= WHAT IS REQUIRED =
Nothing but the lines from the one containing "ob[key] = value" down to the one containing "return 1 + round(t * FPS)", both included, should be echoed, and each exactly as it stands.

-------

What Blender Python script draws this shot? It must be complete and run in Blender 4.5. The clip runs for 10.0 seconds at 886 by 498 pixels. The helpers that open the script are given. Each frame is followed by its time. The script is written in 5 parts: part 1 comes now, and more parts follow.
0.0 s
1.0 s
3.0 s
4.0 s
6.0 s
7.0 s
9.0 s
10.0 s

-------

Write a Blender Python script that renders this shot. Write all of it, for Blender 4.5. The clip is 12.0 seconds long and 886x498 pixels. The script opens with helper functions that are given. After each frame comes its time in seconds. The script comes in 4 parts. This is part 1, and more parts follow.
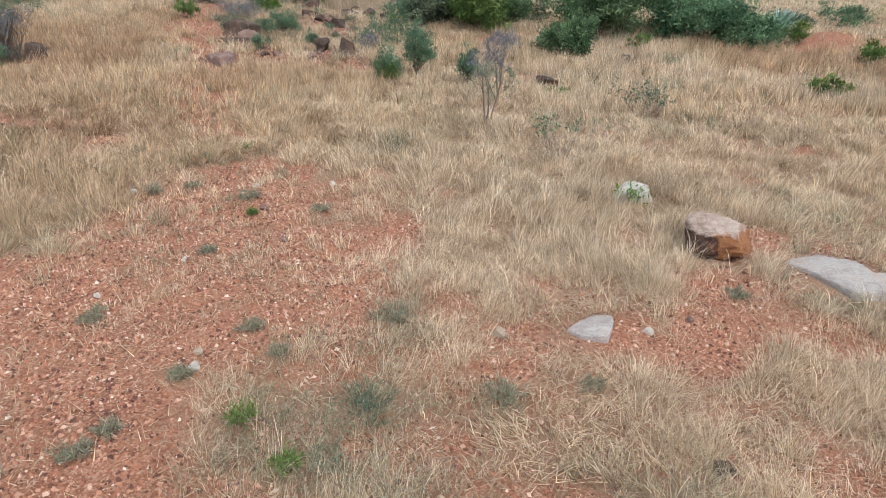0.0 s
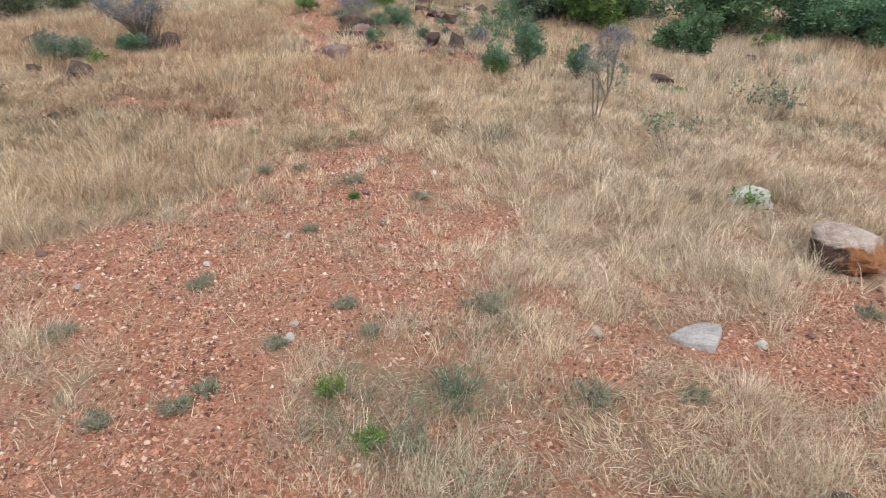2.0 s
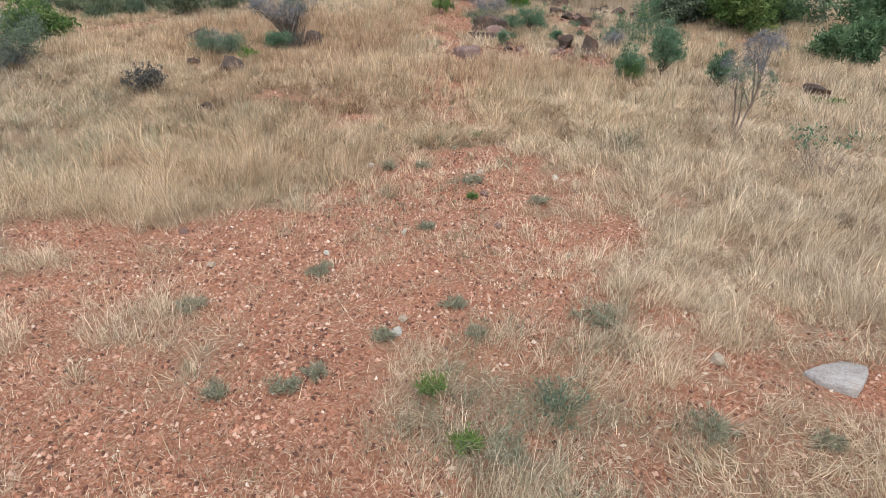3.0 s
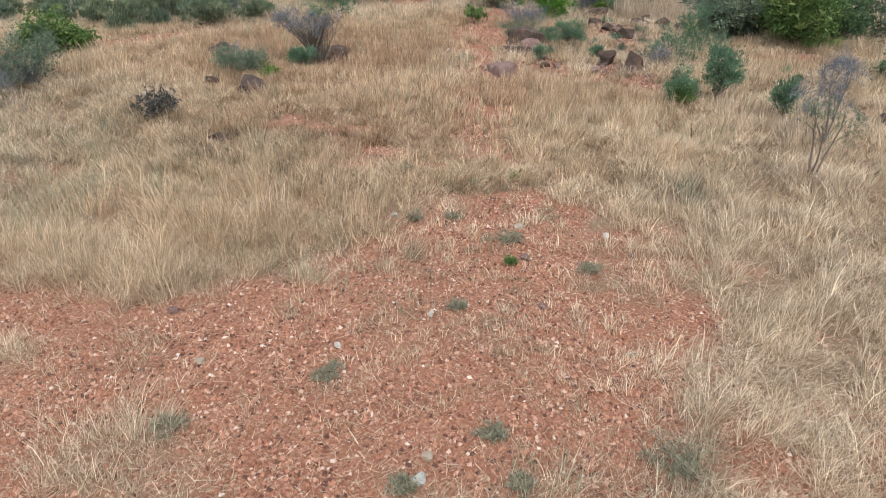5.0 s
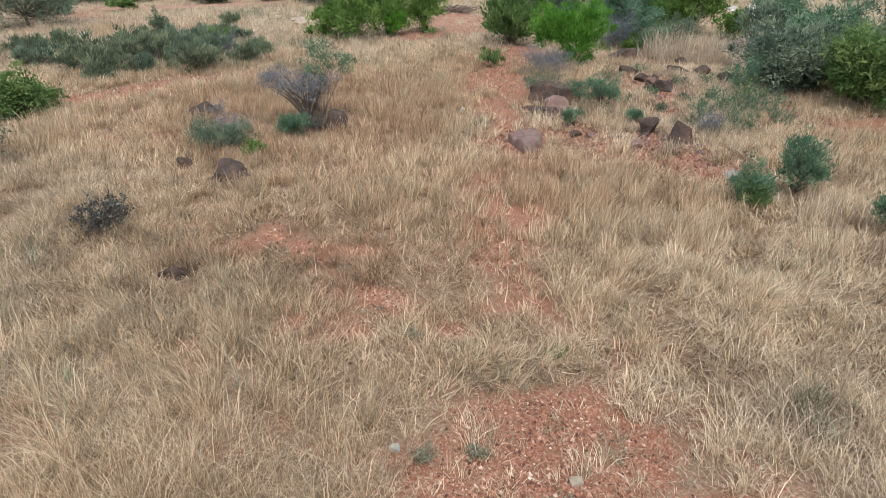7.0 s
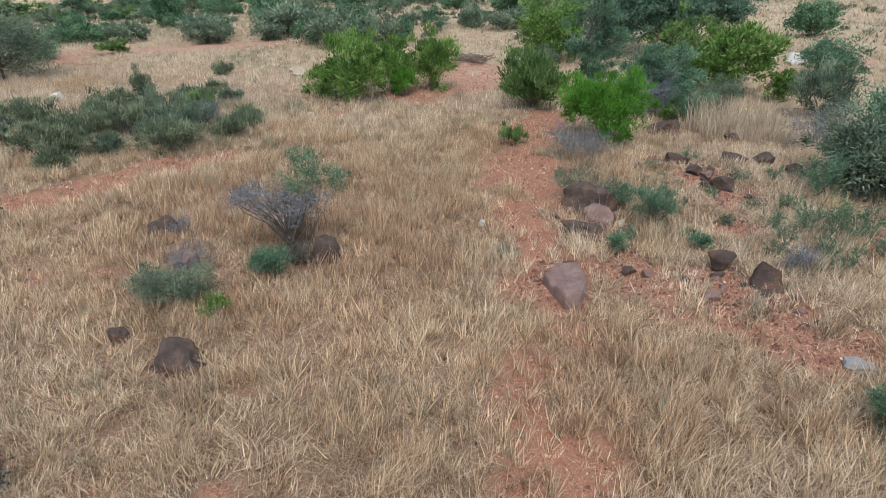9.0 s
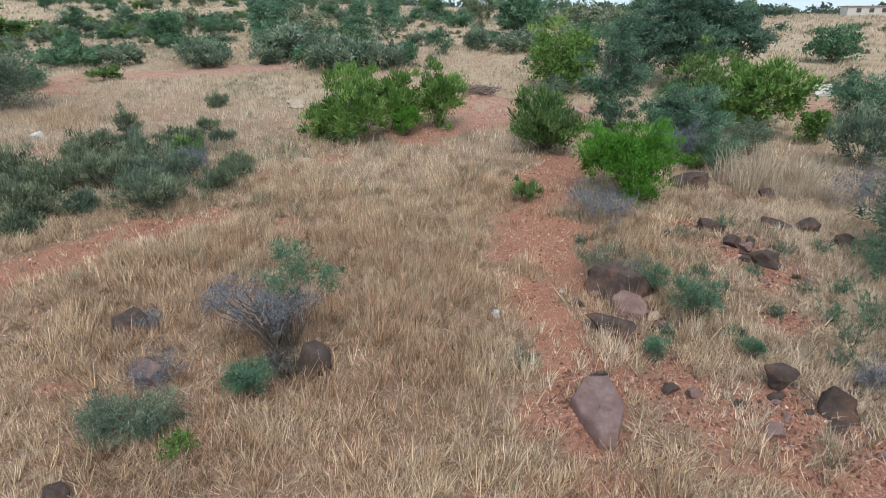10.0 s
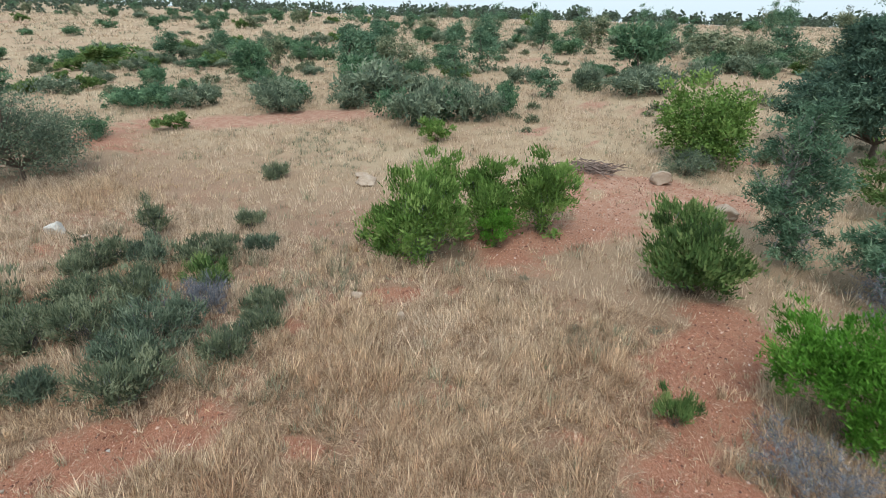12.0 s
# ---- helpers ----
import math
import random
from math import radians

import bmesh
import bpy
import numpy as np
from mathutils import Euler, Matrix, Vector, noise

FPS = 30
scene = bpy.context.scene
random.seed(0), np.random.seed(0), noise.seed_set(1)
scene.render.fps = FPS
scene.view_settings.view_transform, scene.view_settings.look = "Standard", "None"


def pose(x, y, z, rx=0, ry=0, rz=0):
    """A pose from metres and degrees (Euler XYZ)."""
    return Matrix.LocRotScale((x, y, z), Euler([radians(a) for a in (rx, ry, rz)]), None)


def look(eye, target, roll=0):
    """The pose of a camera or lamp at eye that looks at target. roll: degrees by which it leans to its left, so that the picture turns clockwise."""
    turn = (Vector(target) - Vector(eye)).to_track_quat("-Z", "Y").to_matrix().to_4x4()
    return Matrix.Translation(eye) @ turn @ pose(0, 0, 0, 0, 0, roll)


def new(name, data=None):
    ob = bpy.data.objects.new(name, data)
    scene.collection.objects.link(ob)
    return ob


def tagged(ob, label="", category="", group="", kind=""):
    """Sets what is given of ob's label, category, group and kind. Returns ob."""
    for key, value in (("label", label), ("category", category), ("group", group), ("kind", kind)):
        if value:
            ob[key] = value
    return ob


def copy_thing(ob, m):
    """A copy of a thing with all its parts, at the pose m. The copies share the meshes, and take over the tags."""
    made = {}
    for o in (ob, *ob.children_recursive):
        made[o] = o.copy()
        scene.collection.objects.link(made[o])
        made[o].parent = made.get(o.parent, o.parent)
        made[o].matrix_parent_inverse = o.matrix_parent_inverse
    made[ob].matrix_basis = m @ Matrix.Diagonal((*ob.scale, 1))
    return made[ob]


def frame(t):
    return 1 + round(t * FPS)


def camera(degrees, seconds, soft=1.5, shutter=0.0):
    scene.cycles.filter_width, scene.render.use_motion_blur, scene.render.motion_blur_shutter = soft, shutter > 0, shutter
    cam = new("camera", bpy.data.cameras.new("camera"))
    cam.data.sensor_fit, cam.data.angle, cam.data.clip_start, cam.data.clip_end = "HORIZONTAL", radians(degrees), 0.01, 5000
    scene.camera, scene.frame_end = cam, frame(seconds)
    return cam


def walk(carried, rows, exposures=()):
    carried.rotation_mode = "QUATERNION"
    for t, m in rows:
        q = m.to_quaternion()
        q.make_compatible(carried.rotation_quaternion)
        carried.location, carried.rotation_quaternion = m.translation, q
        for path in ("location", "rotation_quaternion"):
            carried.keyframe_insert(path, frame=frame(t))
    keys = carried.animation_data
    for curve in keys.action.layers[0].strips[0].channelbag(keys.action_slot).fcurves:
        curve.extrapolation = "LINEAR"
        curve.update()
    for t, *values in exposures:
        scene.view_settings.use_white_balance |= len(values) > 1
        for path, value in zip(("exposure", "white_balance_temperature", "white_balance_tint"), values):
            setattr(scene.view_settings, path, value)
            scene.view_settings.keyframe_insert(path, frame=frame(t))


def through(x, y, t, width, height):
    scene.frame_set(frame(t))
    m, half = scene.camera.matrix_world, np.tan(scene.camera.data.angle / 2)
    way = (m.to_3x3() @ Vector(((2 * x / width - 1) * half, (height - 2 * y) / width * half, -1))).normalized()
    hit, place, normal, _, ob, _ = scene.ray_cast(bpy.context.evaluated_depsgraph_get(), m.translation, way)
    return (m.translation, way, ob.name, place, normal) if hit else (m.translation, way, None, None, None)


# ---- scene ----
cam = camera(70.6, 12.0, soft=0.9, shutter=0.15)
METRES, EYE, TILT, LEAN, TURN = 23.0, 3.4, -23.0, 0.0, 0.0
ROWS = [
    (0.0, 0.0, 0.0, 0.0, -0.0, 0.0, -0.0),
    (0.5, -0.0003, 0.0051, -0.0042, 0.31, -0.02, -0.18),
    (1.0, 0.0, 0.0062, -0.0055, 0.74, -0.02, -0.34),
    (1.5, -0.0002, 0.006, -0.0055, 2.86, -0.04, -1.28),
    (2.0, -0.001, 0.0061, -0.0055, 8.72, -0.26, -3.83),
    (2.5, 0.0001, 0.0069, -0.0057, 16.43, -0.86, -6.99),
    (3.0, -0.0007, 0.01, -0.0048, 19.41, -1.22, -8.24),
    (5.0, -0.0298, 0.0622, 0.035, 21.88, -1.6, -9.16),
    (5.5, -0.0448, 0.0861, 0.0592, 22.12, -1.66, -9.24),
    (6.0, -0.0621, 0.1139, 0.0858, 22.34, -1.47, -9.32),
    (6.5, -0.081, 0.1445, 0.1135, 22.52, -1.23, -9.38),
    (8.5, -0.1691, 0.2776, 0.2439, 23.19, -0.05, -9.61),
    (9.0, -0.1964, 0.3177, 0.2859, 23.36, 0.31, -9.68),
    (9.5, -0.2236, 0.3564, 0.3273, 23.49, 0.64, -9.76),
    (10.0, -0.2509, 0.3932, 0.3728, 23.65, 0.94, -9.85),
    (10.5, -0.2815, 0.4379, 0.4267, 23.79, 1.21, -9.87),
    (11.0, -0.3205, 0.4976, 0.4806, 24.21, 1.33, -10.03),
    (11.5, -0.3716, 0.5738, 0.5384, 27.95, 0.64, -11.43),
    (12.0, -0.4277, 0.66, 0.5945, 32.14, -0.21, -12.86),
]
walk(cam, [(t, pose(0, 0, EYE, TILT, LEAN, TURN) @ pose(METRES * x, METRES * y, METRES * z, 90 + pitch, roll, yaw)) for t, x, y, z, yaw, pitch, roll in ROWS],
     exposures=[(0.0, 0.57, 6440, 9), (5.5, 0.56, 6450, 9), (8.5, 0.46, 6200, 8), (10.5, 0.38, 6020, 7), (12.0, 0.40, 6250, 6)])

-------

= OUTPUT BELOW =
            ob[key] = value
    return ob


def copy_thing(ob, m):
    """A copy of a thing with all its parts, at the pose m. The copies share the meshes, and take over the tags."""
    made = {}
    for o in (ob, *ob.children_recursive):
        made[o] = o.copy()
        scene.collection.objects.link(made[o])
        made[o].parent = made.get(o.parent, o.parent)
        made[o].matrix_parent_inverse = o.matrix_parent_inverse
    made[ob].matrix_basis = m @ Matrix.Diagonal((*ob.scale, 1))
    return made[ob]


def frame(t):
    return 1 + round(t * FPS)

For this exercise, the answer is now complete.